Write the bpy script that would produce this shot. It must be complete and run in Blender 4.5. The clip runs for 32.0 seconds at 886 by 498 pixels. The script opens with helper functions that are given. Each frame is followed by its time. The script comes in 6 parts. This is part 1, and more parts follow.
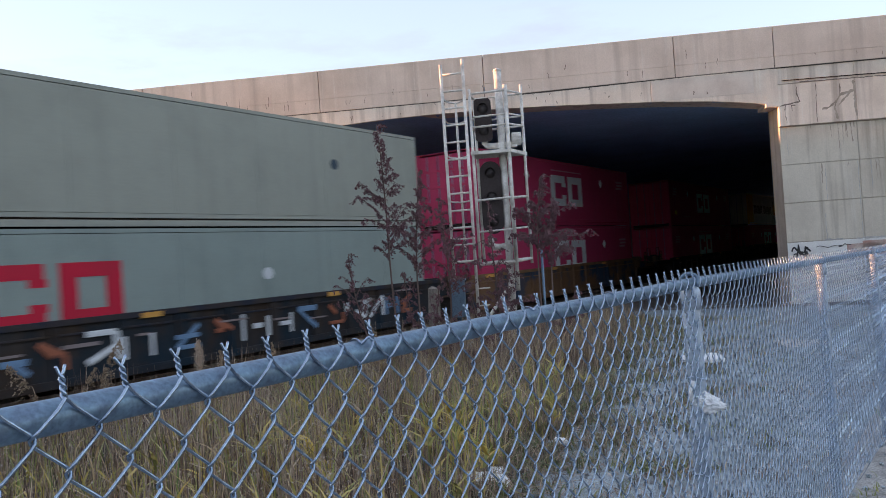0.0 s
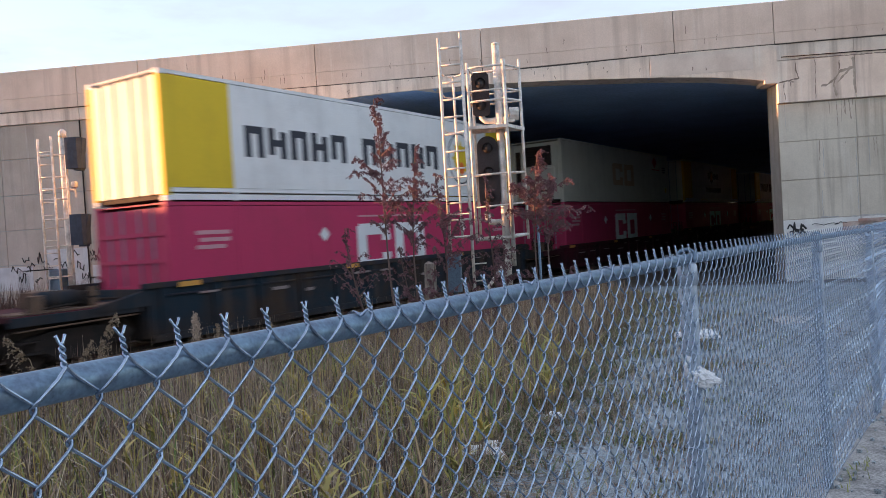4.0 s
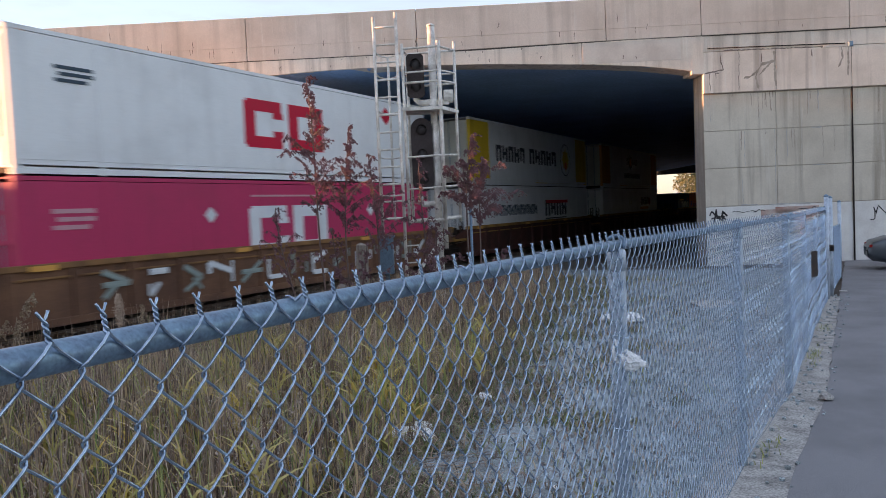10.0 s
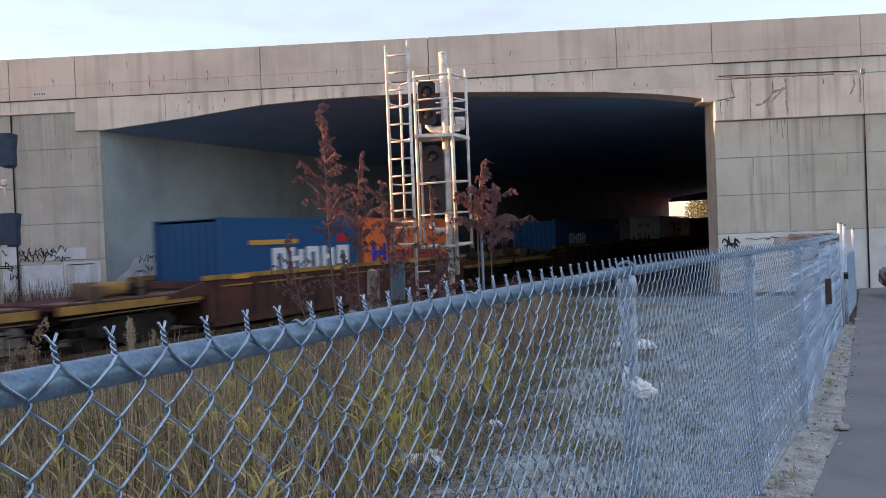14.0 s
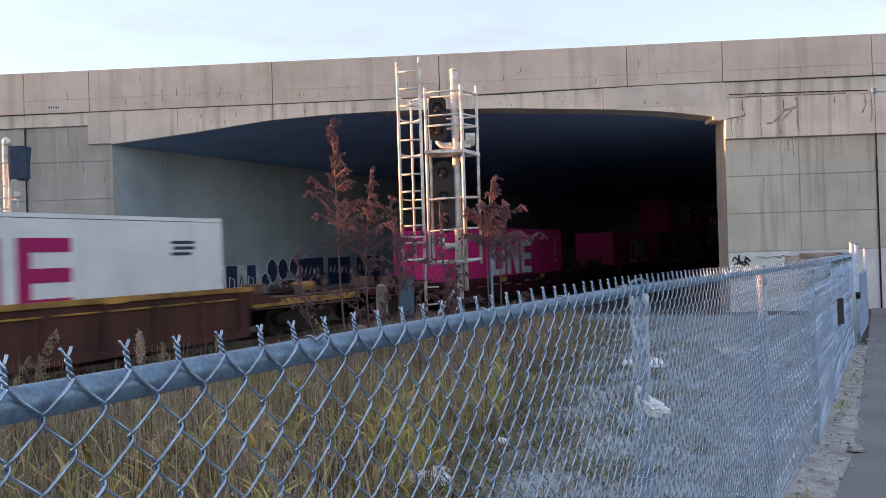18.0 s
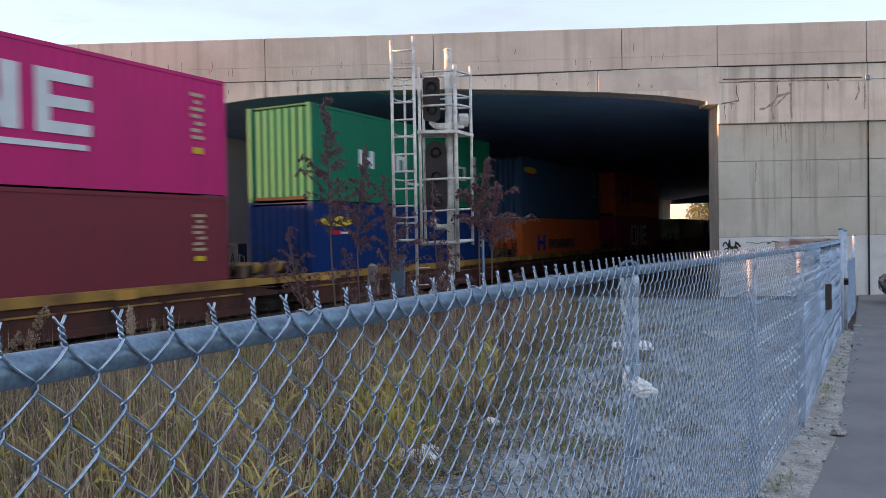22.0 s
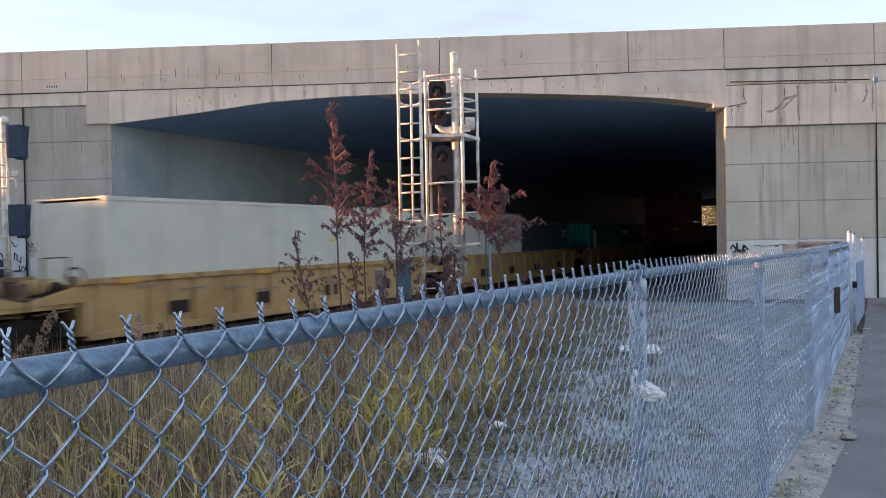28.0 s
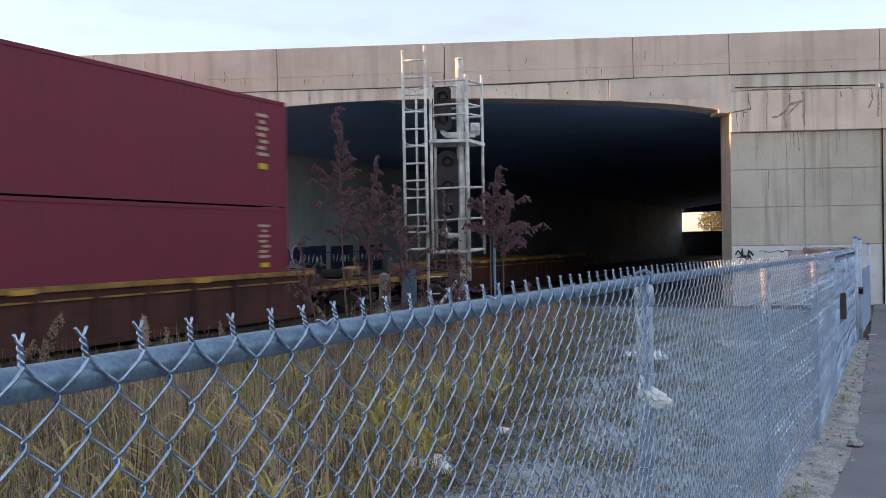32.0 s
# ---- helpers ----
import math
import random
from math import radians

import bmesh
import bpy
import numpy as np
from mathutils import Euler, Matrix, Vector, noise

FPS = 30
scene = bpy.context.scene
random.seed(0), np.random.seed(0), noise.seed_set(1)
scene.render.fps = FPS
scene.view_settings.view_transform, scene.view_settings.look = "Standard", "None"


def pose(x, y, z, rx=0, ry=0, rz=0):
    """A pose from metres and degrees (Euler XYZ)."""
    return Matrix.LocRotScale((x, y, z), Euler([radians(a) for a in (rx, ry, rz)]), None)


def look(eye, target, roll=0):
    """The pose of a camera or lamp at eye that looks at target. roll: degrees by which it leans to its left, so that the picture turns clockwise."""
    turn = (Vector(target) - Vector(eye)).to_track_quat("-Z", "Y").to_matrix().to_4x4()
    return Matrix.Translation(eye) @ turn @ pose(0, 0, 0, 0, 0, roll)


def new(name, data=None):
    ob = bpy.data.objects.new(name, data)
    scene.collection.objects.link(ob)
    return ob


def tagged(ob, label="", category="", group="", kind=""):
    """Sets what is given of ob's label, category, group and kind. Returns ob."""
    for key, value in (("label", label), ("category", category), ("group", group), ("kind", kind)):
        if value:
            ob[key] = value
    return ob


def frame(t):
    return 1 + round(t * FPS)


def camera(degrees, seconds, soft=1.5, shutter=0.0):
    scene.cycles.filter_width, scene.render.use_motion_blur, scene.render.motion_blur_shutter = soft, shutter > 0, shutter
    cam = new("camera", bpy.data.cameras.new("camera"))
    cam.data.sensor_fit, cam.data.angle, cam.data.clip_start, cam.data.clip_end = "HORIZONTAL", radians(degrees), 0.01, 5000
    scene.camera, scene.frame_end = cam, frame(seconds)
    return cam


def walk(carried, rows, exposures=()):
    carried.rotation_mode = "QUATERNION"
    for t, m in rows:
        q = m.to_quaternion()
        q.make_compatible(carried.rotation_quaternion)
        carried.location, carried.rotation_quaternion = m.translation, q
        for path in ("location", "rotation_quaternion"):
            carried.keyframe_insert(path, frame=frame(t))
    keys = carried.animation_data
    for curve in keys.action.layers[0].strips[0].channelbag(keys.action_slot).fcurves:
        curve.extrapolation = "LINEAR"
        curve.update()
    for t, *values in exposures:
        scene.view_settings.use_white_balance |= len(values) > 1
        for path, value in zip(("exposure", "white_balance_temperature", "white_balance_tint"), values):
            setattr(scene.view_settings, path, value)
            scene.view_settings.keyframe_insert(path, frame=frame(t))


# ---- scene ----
cam = camera(59.88, 32.0, soft=0.7, shutter=0.4)
EYE_Z = 1.95
PATH = [
    (0.0, pose(0.022, 0.002, EYE_Z + 0.001, 90.635, 3.810, 32.840)),
    (0.5, pose(0.024, 0.003, EYE_Z + 0.001, 90.299, 3.771, 32.831)),
    (1.0, pose(0.022, 0.005, EYE_Z + 0.004, 90.116, 3.782, 32.899)),
    (1.5, pose(0.023, 0.008, EYE_Z + 0.001, 89.904, 3.773, 32.721)),
    (2.0, pose(0.022, 0.006, EYE_Z + 0.000, 89.624, 3.633, 32.702)),
    (2.5, pose(0.020, 0.004, EYE_Z + -0.001, 89.328, 3.605, 32.901)),
    (3.0, pose(0.020, 0.002, EYE_Z + -0.001, 89.083, 3.512, 32.822)),
    (3.5, pose(0.019, 0.001, EYE_Z + -0.003, 88.809, 3.381, 32.453)),
    (5.5, pose(0.010, -0.001, EYE_Z + -0.002, 88.968, 3.895, 33.324)),
    (6.0, pose(0.015, -0.004, EYE_Z + -0.002, 89.479, 4.020, 33.242)),
    (6.5, pose(0.015, -0.004, EYE_Z + 0.002, 89.880, 4.024, 32.866)),
    (7.0, pose(0.016, -0.008, EYE_Z + -0.005, 89.799, 3.703, 32.432)),
    (7.5, pose(0.013, 0.002, EYE_Z + -0.008, 89.262, 3.581, 31.970)),
    (8.0, pose(0.019, 0.006, EYE_Z + -0.005, 88.953, 3.805, 31.396)),
    (8.5, pose(0.013, 0.005, EYE_Z + -0.007, 88.918, 4.033, 30.606)),
    (9.0, pose(-0.001, -0.007, EYE_Z + -0.003, 88.942, 4.077, 29.779)),
    (9.5, pose(0.007, -0.009, EYE_Z + 0.009, 88.279, 3.551, 28.332)),
    (10.0, pose(0.007, 0.000, EYE_Z + 0.004, 87.151, 2.492, 27.518)),
    (10.5, pose(0.011, 0.001, EYE_Z + 0.004, 87.140, 2.206, 27.249)),
    (11.0, pose(0.012, 0.002, EYE_Z + 0.003, 87.896, 2.268, 27.315)),
    (11.5, pose(0.016, -0.001, EYE_Z + 0.004, 88.108, 2.112, 27.367)),
    (12.0, pose(0.017, -0.001, EYE_Z + 0.003, 88.425, 2.148, 27.328)),
    (12.5, pose(0.018, -0.001, EYE_Z + 0.003, 88.781, 2.195, 27.229)),
    (13.0, pose(0.018, -0.001, EYE_Z + 0.002, 88.985, 2.243, 27.343)),
    (13.5, pose(0.015, 0.002, EYE_Z + 0.000, 88.872, 2.218, 27.872)),
    (14.0, pose(0.014, 0.000, EYE_Z + 0.002, 89.136, 2.312, 28.371)),
    (14.5, pose(0.012, 0.002, EYE_Z + 0.004, 89.296, 2.383, 28.767)),
    (16.5, pose(0.010, 0.002, EYE_Z + 0.006, 90.092, 2.264, 28.968)),
    (17.0, pose(0.007, -0.001, EYE_Z + 0.005, 90.294, 1.733, 28.901)),
    (17.5, pose(0.002, -0.001, EYE_Z + 0.003, 90.515, 1.644, 28.957)),
    (18.0, pose(-0.001, 0.003, EYE_Z + 0.003, 90.327, 1.785, 29.023)),
    (18.5, pose(0.003, -0.002, EYE_Z + 0.003, 89.953, 1.776, 29.152)),
    (19.0, pose(-0.000, 0.000, EYE_Z + 0.000, 89.425, 1.487, 29.132)),
    (19.5, pose(0.001, 0.000, EYE_Z + 0.001, 89.109, 1.356, 29.041)),
    (20.0, pose(-0.002, 0.003, EYE_Z + -0.000, 89.087, 1.188, 28.910)),
    (20.5, pose(-0.002, 0.002, EYE_Z + -0.002, 88.981, 1.109, 28.716)),
    (21.0, pose(-0.003, 0.002, EYE_Z + -0.002, 88.994, 1.097, 28.624)),
    (21.5, pose(-0.001, -0.001, EYE_Z + -0.003, 89.015, 1.065, 28.567)),
    (22.0, pose(0.001, -0.004, EYE_Z + -0.005, 88.909, 0.978, 28.406)),
    (22.5, pose(-0.005, 0.004, EYE_Z + -0.004, 88.874, 0.960, 28.165)),
    (23.0, pose(-0.002, 0.001, EYE_Z + -0.005, 88.799, 0.914, 28.031)),
    (23.5, pose(-0.001, 0.000, EYE_Z + -0.002, 88.813, 0.920, 28.040)),
    (24.0, pose(-0.002, -0.000, EYE_Z + -0.003, 88.966, 1.030, 28.293)),
    (24.5, pose(-0.004, 0.002, EYE_Z + -0.003, 89.020, 1.080, 28.398)),
    (25.0, pose(-0.001, -0.001, EYE_Z + -0.002, 88.990, 1.140, 28.490)),
    (25.5, pose(-0.003, 0.002, EYE_Z + -0.003, 88.933, 1.121, 28.564)),
    (27.5, pose(-0.004, -0.001, EYE_Z + -0.003, 89.142, 1.129, 28.899)),
    (28.0, pose(-0.002, -0.003, EYE_Z + -0.004, 89.185, 1.101, 28.889)),
    (28.5, pose(-0.002, -0.002, EYE_Z + -0.004, 89.277, 1.057, 28.811)),
    (29.0, pose(-0.001, -0.005, EYE_Z + -0.004, 89.487, 1.053, 28.635)),
    (29.5, pose(0.000, -0.006, EYE_Z + -0.001, 89.753, 1.117, 28.638)),
    (30.0, pose(-0.001, -0.003, EYE_Z + -0.003, 89.612, 0.956, 28.588)),
    (30.5, pose(-0.002, -0.008, EYE_Z + -0.004, 89.374, 0.802, 28.548)),
    (31.0, pose(-0.004, -0.008, EYE_Z + -0.002, 89.371, 0.528, 28.622)),
    (31.5, pose(-0.007, -0.006, EYE_Z + -0.002, 89.478, 0.376, 28.843)),
    (32.0, pose(-0.008, -0.009, EYE_Z + -0.002, 89.579, 1.016, 29.218)),
]
EXPOSURES = [(0, 3.24, 6450, 22), (32, 3.24, 6450, 22)]
walk(cam, PATH, EXPOSURES)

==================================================

Task prompt
Using the listing above, pull out all lines that hold the word "scene".

Solution to the problem
scene = bpy.context.scene
scene.render.fps = FPS
scene.view_settings.view_transform, scene.view_settings.look = "Standard", "None"
    scene.collection.objects.link(ob)
    scene.cycles.filter_width, scene.render.use_motion_blur, scene.render.motion_blur_shutter = soft, shutter > 0, shutter
    scene.camera, scene.frame_end = cam, frame(seconds)
        scene.view_settings.use_white_balance |= len(values) > 1
            setattr(scene.view_settings, path, value)
            scene.view_settings.keyframe_insert(path, frame=frame(t))
# ---- scene ----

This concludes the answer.